To start off, it’s the most expensive dive I’ve ever done and this is about the only point of my life so far that I’d have been able to afford it. Iceland as an entirety is the wrong side of expensive – and this coming from someone who lives, rents and survives in London. After landing at Keflavik airport, the other half and I purchased two sandwiches, a bottle of water and a bag of nuts. It came to over twenty quid. The Silfra double dive ranges in the three hundred pound range depending on the company you go with, and for the majority of people, that’s a lot of money. The price is definitely something to consider. Unless you take home six figures a year and dollar is dispensable, you’ve got to really want to do this dive. Luckily – or not for my bank balance – I really, really wanted to do it. And even though I haven’t eaten properly for a month since, it was worth it. I’ll remember this dive for many, many years, and so personally it justifies the massive expense as a one-off.
The other thing to consider is what you are going to see. There is no marine life or coral to speak of; the only visible living things are moss on the rocks at the shallower points of the dive so I’m afraid that manta rays and turtles are out. What you go for instead is the experience of floating between two tectonic plates and at points touching North America with one hand and Europe with the other. It’s a sobering thought. The world works in big and mysterious ways beyond normal human understanding, and this is the opportunity to slip briefly between the folds of a massive process that has been developing for quite literally eons and will go on far past human existence. As I said before, sobering.
I chose Scuba Iceland to go with as they were on the cheaper side, and DiveIceland the initial choice were pretty awful with their correspondence. After being picked up at a hotel in Reykjavik by Kuba the Instructor at the hotel, we drove the hour long route to Thingviller, where the plates divide. After a briefing and application of the dry suits – which aren’t the most comfortable of outfits, but completely necessary for their purposes – we headed into the water. Mark my words, the tropical climates this is not. That water is freezing cold, and any exposed skin will instantly feel like it’s just been dipped in liquid nitrogen. My dry suit was a little faulty and let a bit of water in, however it wasn’t particularly uncomfortable. By the end however I felt like Leonardo DiCaprio after the sinking of the Titanic, and I’m not much of gentleman, so I’d have quite happily knocked Winslet off the floating door.
Getting two go’s out of it is pretty important. As I had never completed a dry suit dive before, the first trip around was not a challenge as such, but maybe a touch more difficult. Manouvering in the clunkier suit is different to swimming around in your clothes or a thin wetsuit and it takes a bit of getting used to. It’s like driving a 4×4 jeep for the first time.
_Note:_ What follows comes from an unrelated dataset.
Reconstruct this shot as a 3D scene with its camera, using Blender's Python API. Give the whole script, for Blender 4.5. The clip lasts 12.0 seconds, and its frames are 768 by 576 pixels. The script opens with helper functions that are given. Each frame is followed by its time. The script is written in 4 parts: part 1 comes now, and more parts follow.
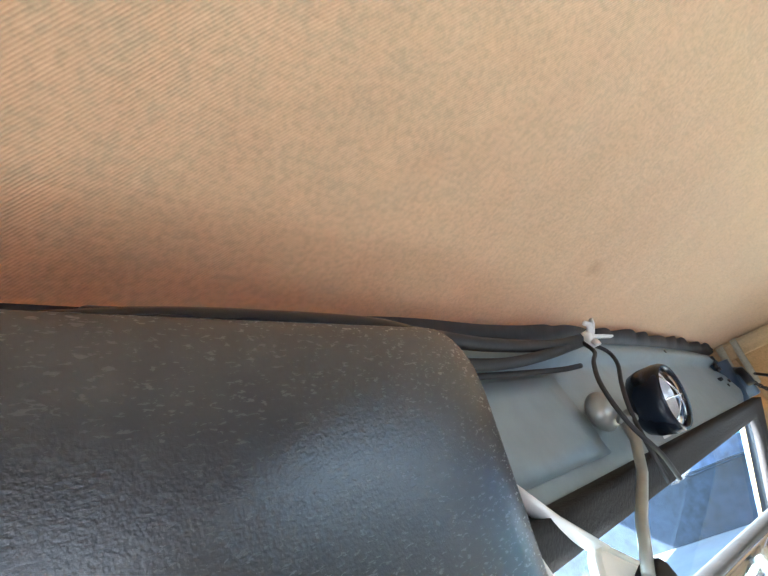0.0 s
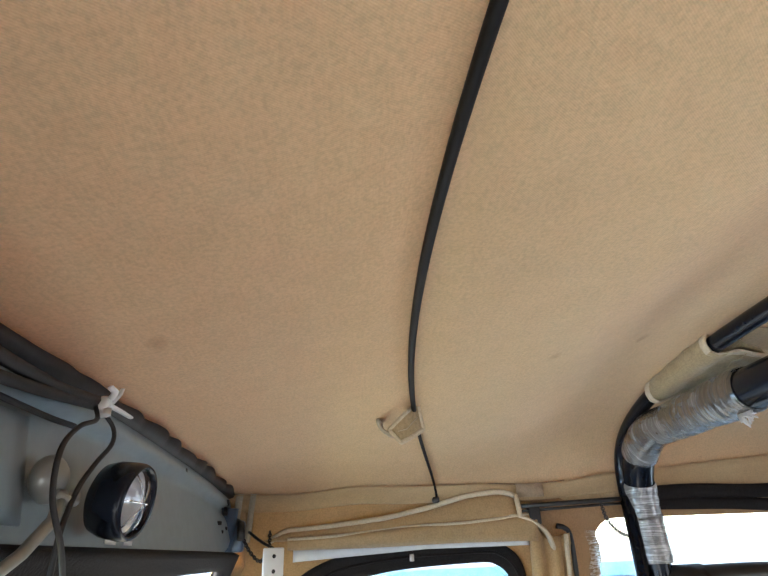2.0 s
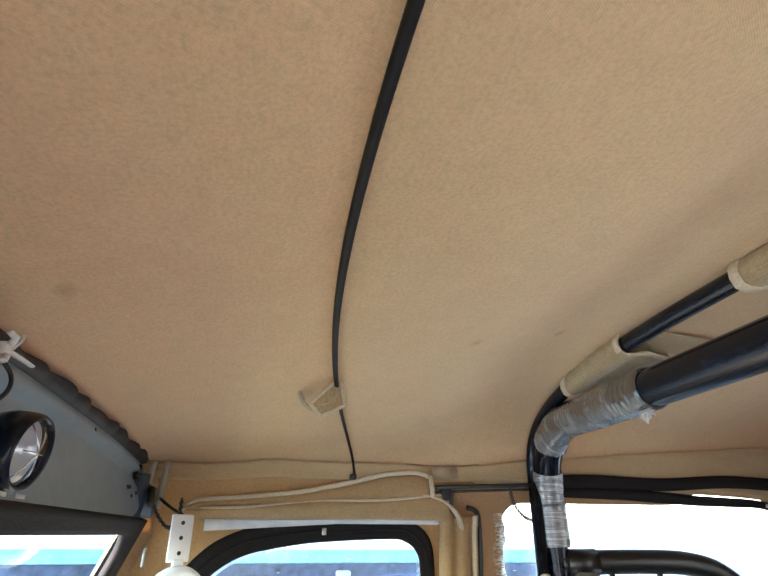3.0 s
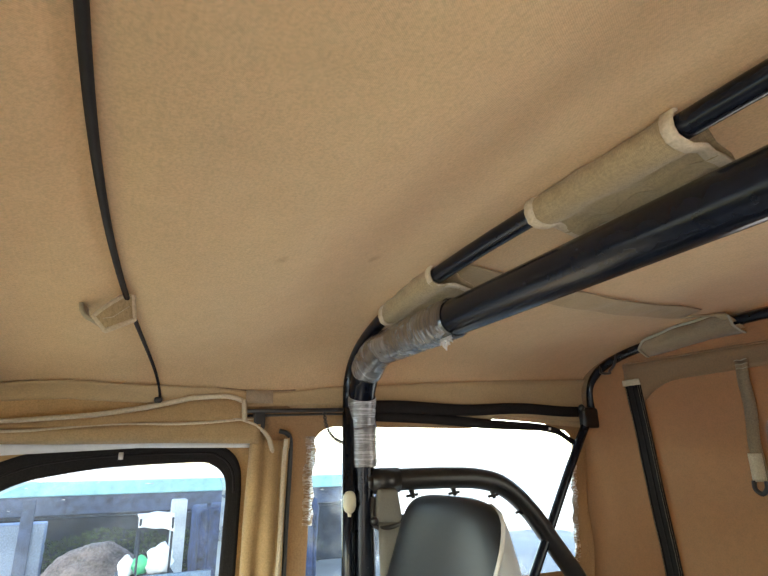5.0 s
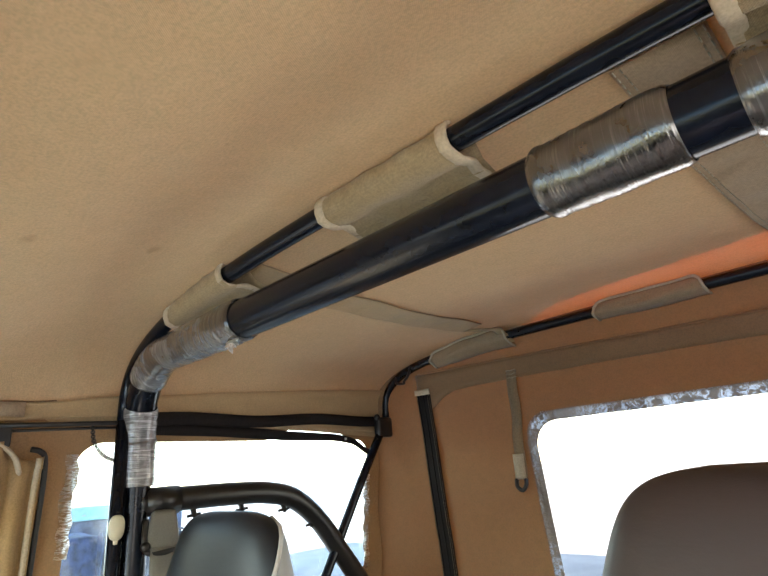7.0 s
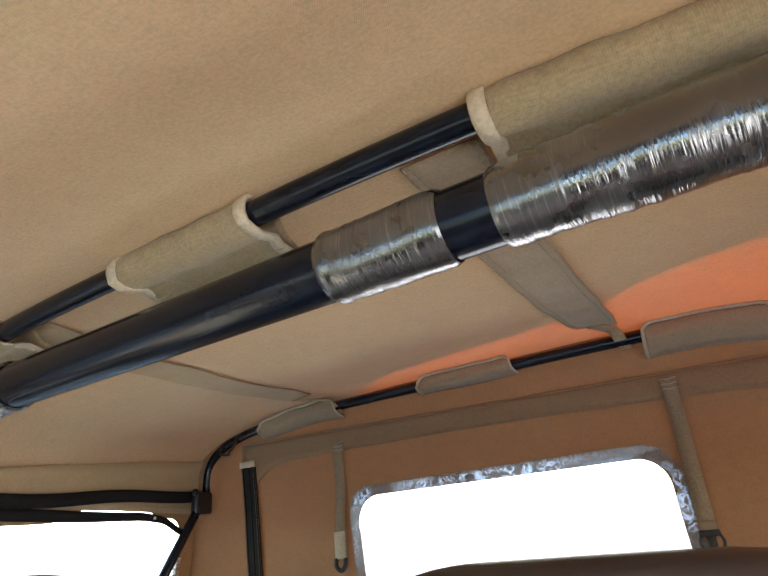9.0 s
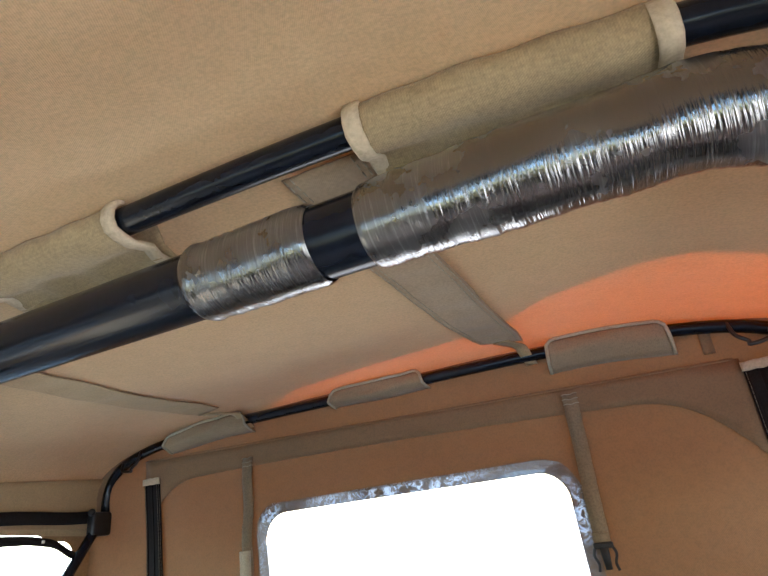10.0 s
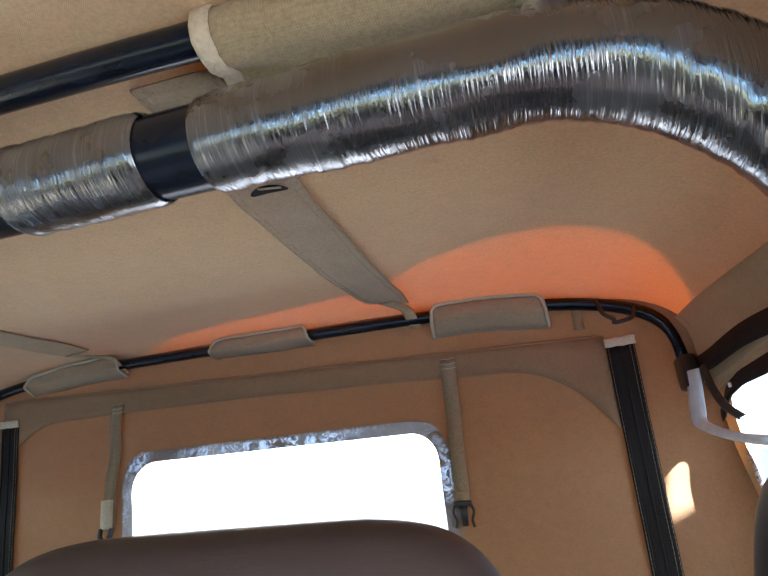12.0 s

You know where the brake pedal is, and you know how to use the wheel, but you have to concentrate that bit harder than you would in your faithful Vauxhall Astra and perhaps you see a little less because of it. Ideally you’d already have dry-suit experience before heading into Silfra, but it’s not essential and I fared well. Entering the water for the second time, I was able to appreciate everything that little bit more and take everything in.
But what a sight to take in. The dive goes through several depths, from great caverns of stone and vast cathedrals of rock through to shallow grass puddles where your tank is above water, but for the most part it’s nothing short of spectacular. Silfra’s greatest asset is its visibility, the clarity of a water that reveals panoramas at least a hundred metres into the distance. The purity of Iceland’s water channels allows a sense of perspective that you sometimes find lacking in muddied waters or the blank canvas of open sea. Silfra’s landscape is composed entirely of rock, but consumed in this way, soaring above and between a transcontinental quarry is very different to taking a stroll above the water. It’s ethereal and dream like, particularly whilst emerging from the narrow passageways into the great halls of the plates. Luck was also on our side as the sun was shining; rays of light would catch shimmering against the stone and waltz along the shallower rock face. I’m not a religious man, but I a few times down there I felt like praying, it was so beautiful.
The dives main draw, being able to touch the North American plate with one hand and the Eurasian with the other is quite difficult to take in and comprehend. It’s just too big a concept. Still, a couple of weeks later, it feels a bit like a hallucination. The plates are constantly pulling apart from each other – around two to three centimetres a year – so in a few decades this will not be possible. I feel very lucky to have done it, but within that, the notion was almost too big for me. How ridiculous and grand was it to be sandwiched between two tectonic plates?
I emerged from the dive freezing cold but extremely grateful that I’d had the opportunity to head down and see something that not many people ever get the chance to. Would I rush to do it again? If I was in Iceland and I was a bit more well off than I am now then yes. We had six days in the country and although it was a good amount of time, there is certainly scope to head back and see a lot more. We rented a car and drove further up the Western coast to try and chase the Northern Lights, but our luck ran out on that part so there’s still a real drive to head back. We didn’t manage to touch the wild north of the island, considered by many to be the most beautiful part of the country so that is still there to explore. But I’d probably need to have had obtained a couple of promotions before that happens. It’s not cheap. It’s not cheap at all.
If you are in the country, have yourself an advanced license and a bit of cash then I’d absolutely recommend it, but if not, there’s plenty to do in the land of fire and ice aside from it. But is it one to tick off the diving bucket list? Absolutely. In fact, its one to tick off my 50 Things to Do list. One more down. Several more to go. Hopefully the next one is a bit warmer.
Music of the Moment – Anything by Bjork or Sigur Ros. Just because.